Dataset rows
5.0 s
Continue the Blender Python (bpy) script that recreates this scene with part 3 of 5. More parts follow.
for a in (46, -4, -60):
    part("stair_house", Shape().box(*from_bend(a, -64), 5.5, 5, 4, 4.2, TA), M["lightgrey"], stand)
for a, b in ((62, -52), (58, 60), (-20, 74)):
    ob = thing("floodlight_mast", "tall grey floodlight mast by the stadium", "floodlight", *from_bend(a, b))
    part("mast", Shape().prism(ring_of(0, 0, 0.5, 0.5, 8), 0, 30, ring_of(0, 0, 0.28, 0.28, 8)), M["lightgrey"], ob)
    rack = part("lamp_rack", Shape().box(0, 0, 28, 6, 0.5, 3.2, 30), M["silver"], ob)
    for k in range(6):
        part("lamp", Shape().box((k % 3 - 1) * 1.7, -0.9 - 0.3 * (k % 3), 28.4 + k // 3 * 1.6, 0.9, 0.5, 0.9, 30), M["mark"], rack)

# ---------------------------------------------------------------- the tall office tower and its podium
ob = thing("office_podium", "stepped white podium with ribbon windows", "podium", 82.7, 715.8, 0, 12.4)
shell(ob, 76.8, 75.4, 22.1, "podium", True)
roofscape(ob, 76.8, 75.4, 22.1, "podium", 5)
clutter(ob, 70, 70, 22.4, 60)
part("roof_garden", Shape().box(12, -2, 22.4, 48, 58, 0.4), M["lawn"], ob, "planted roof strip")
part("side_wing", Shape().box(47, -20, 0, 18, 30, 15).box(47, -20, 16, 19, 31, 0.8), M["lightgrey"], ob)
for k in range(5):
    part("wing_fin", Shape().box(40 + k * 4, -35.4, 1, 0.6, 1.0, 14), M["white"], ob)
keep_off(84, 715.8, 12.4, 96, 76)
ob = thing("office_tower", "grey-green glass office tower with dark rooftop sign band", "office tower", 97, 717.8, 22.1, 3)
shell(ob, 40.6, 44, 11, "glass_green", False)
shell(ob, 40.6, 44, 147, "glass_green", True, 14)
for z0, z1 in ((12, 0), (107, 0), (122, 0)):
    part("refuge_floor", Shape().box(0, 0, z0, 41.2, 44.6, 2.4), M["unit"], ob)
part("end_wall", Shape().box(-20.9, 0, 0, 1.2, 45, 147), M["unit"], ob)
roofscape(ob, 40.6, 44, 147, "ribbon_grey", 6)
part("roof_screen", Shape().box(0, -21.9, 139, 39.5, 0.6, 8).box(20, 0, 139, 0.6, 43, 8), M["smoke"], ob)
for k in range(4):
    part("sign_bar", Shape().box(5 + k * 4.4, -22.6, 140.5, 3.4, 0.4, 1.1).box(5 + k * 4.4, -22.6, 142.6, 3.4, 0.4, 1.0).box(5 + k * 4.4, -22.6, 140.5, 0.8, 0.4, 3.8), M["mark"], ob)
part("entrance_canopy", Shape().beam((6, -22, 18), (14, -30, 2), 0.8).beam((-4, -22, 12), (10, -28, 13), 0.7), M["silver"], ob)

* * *

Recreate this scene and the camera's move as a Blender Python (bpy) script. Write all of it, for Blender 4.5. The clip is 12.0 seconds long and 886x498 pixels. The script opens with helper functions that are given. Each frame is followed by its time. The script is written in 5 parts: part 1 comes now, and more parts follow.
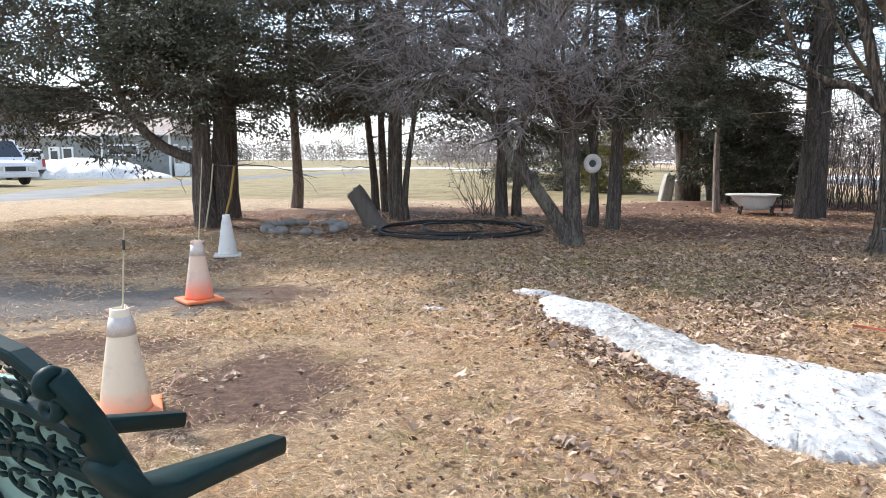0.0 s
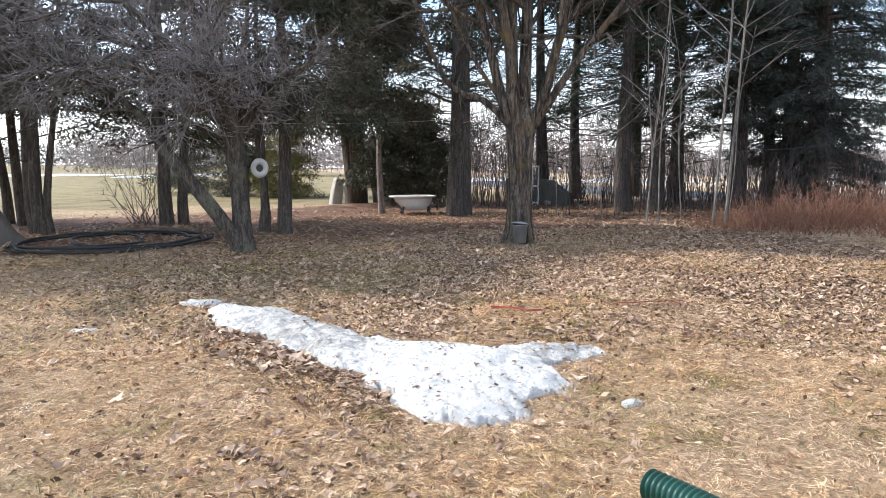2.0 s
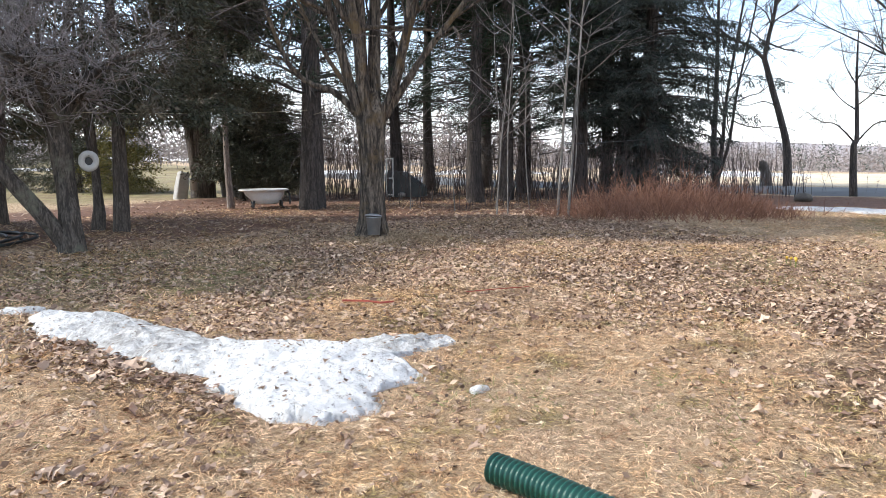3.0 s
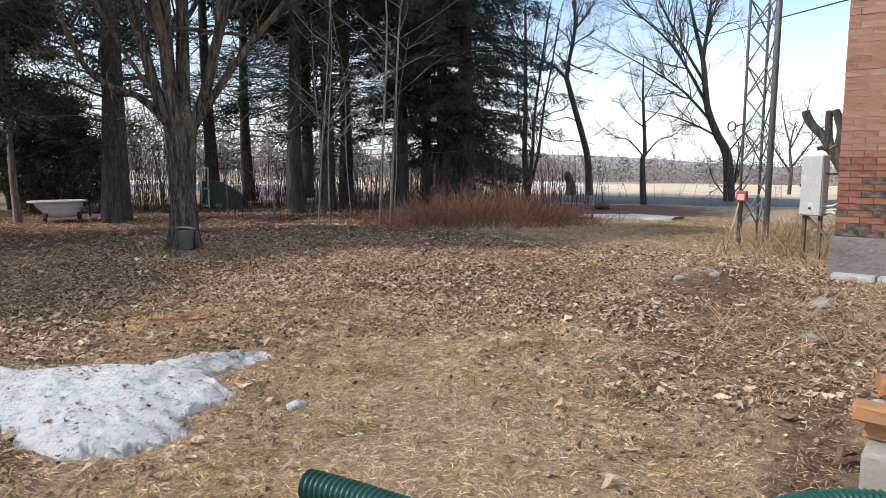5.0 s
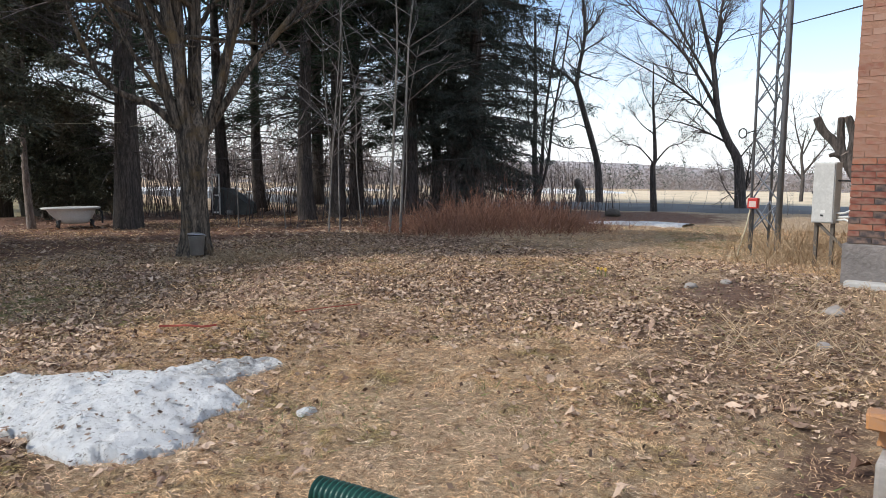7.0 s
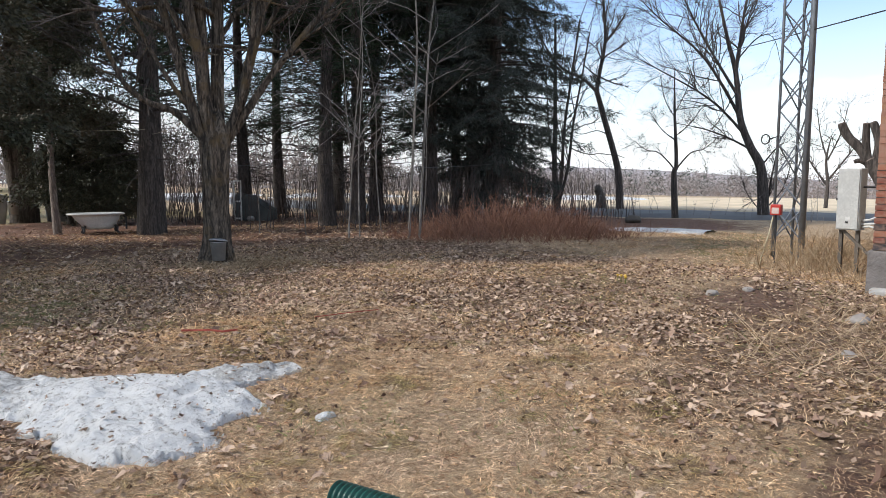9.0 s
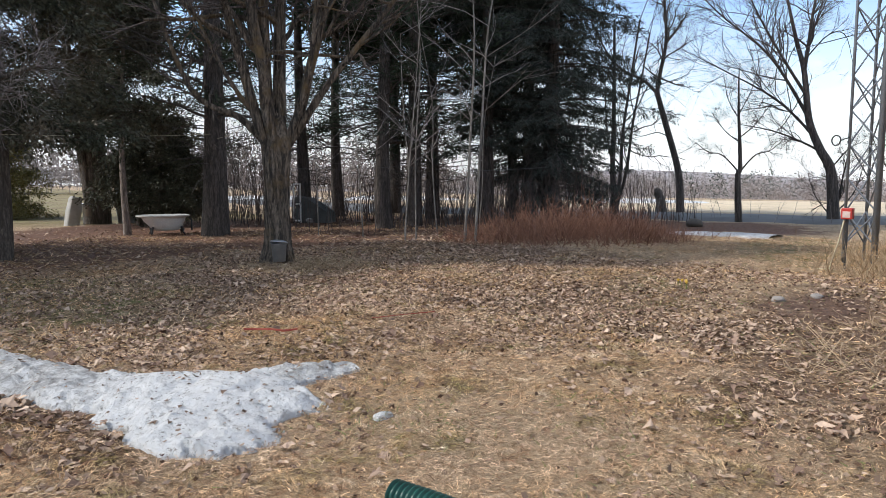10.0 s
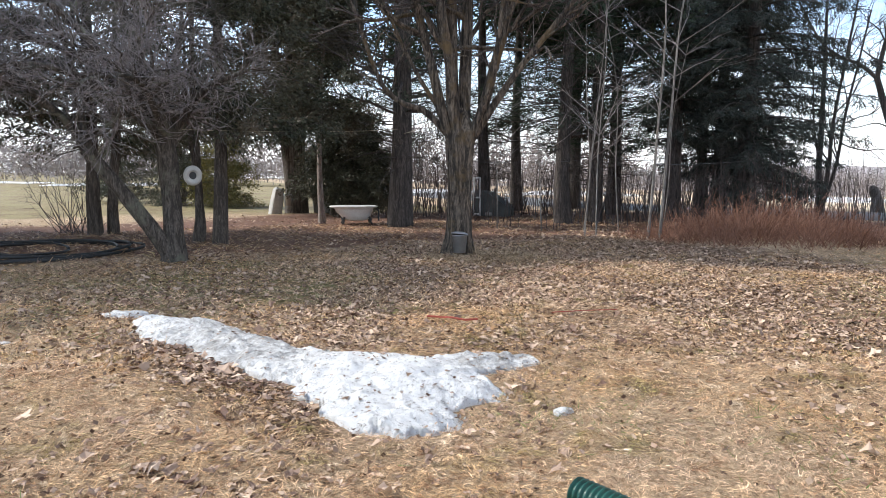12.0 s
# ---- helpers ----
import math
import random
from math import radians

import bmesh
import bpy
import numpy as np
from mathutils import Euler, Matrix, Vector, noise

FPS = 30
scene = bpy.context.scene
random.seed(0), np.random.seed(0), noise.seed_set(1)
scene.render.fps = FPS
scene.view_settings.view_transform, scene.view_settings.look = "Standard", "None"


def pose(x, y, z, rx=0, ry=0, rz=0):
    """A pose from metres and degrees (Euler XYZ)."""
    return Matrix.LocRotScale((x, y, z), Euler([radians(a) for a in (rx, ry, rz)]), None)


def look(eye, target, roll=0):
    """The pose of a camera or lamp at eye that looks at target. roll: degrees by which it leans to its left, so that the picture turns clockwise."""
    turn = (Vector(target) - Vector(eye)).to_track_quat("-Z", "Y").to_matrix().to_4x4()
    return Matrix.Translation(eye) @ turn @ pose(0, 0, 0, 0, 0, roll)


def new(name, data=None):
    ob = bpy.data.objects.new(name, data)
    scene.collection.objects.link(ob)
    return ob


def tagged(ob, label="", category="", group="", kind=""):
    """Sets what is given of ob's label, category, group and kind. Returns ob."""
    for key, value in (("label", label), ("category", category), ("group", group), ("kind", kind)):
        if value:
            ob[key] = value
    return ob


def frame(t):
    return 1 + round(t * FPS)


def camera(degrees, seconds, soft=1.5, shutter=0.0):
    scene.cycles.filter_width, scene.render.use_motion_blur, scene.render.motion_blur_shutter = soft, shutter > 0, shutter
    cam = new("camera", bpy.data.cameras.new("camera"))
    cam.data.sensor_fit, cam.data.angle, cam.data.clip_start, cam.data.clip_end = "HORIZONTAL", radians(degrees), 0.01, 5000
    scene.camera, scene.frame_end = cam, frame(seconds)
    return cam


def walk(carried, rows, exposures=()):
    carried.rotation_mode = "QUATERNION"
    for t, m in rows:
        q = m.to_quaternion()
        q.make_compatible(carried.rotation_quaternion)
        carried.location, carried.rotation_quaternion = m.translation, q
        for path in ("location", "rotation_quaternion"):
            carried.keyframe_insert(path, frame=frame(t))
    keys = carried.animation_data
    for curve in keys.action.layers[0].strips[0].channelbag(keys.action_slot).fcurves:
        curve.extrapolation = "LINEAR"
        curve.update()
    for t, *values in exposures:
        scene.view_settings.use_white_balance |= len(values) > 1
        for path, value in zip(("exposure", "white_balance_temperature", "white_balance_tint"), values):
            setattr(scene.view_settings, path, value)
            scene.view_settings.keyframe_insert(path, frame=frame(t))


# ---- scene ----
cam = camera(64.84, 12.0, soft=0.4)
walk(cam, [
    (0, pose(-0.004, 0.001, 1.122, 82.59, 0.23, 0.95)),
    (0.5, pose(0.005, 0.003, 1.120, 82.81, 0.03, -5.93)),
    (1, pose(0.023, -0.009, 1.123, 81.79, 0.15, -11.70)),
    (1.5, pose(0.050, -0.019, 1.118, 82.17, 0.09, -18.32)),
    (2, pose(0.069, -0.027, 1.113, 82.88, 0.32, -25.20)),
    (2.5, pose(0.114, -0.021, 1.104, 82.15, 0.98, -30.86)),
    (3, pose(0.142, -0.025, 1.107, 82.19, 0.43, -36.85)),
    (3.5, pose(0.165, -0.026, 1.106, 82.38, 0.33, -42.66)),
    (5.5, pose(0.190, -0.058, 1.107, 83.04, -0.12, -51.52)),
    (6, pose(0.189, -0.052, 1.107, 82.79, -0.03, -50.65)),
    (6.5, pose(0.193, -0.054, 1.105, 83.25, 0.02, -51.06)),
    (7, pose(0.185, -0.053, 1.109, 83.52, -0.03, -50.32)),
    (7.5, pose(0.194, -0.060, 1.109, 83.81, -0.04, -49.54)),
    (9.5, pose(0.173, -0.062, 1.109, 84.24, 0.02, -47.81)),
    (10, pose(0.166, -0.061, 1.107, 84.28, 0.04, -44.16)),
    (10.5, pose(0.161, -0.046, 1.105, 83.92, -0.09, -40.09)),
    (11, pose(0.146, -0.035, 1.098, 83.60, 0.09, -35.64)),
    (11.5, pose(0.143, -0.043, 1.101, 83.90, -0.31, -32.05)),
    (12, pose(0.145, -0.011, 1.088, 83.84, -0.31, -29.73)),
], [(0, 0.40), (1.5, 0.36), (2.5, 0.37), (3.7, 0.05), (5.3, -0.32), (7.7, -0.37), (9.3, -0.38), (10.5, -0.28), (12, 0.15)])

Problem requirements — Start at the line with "scene.view_settings.keyframe_insert(path, frame=frame(t))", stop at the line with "-0.28), (12, 0.15)])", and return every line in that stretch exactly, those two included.

Task solution —
            scene.view_settings.keyframe_insert(path, frame=frame(t))


# ---- scene ----
cam = camera(64.84, 12.0, soft=0.4)
walk(cam, [
    (0, pose(-0.004, 0.001, 1.122, 82.59, 0.23, 0.95)),
    (0.5, pose(0.005, 0.003, 1.120, 82.81, 0.03, -5.93)),
    (1, pose(0.023, -0.009, 1.123, 81.79, 0.15, -11.70)),
    (1.5, pose(0.050, -0.019, 1.118, 82.17, 0.09, -18.32)),
    (2, pose(0.069, -0.027, 1.113, 82.88, 0.32, -25.20)),
    (2.5, pose(0.114, -0.021, 1.104, 82.15, 0.98, -30.86)),
    (3, pose(0.142, -0.025, 1.107, 82.19, 0.43, -36.85)),
    (3.5, pose(0.165, -0.026, 1.106, 82.38, 0.33, -42.66)),
    (5.5, pose(0.190, -0.058, 1.107, 83.04, -0.12, -51.52)),
    (6, pose(0.189, -0.052, 1.107, 82.79, -0.03, -50.65)),
    (6.5, pose(0.193, -0.054, 1.105, 83.25, 0.02, -51.06)),
    (7, pose(0.185, -0.053, 1.109, 83.52, -0.03, -50.32)),
    (7.5, pose(0.194, -0.060, 1.109, 83.81, -0.04, -49.54)),
    (9.5, pose(0.173, -0.062, 1.109, 84.24, 0.02, -47.81)),
    (10, pose(0.166, -0.061, 1.107, 84.28, 0.04, -44.16)),
    (10.5, pose(0.161, -0.046, 1.105, 83.92, -0.09, -40.09)),
    (11, pose(0.146, -0.035, 1.098, 83.60, 0.09, -35.64)),
    (11.5, pose(0.143, -0.043, 1.101, 83.90, -0.31, -32.05)),
    (12, pose(0.145, -0.011, 1.088, 83.84, -0.31, -29.73)),
], [(0, 0.40), (1.5, 0.36), (2.5, 0.37), (3.7, 0.05), (5.3, -0.32), (7.7, -0.37), (9.3, -0.38), (10.5, -0.28), (12, 0.15)])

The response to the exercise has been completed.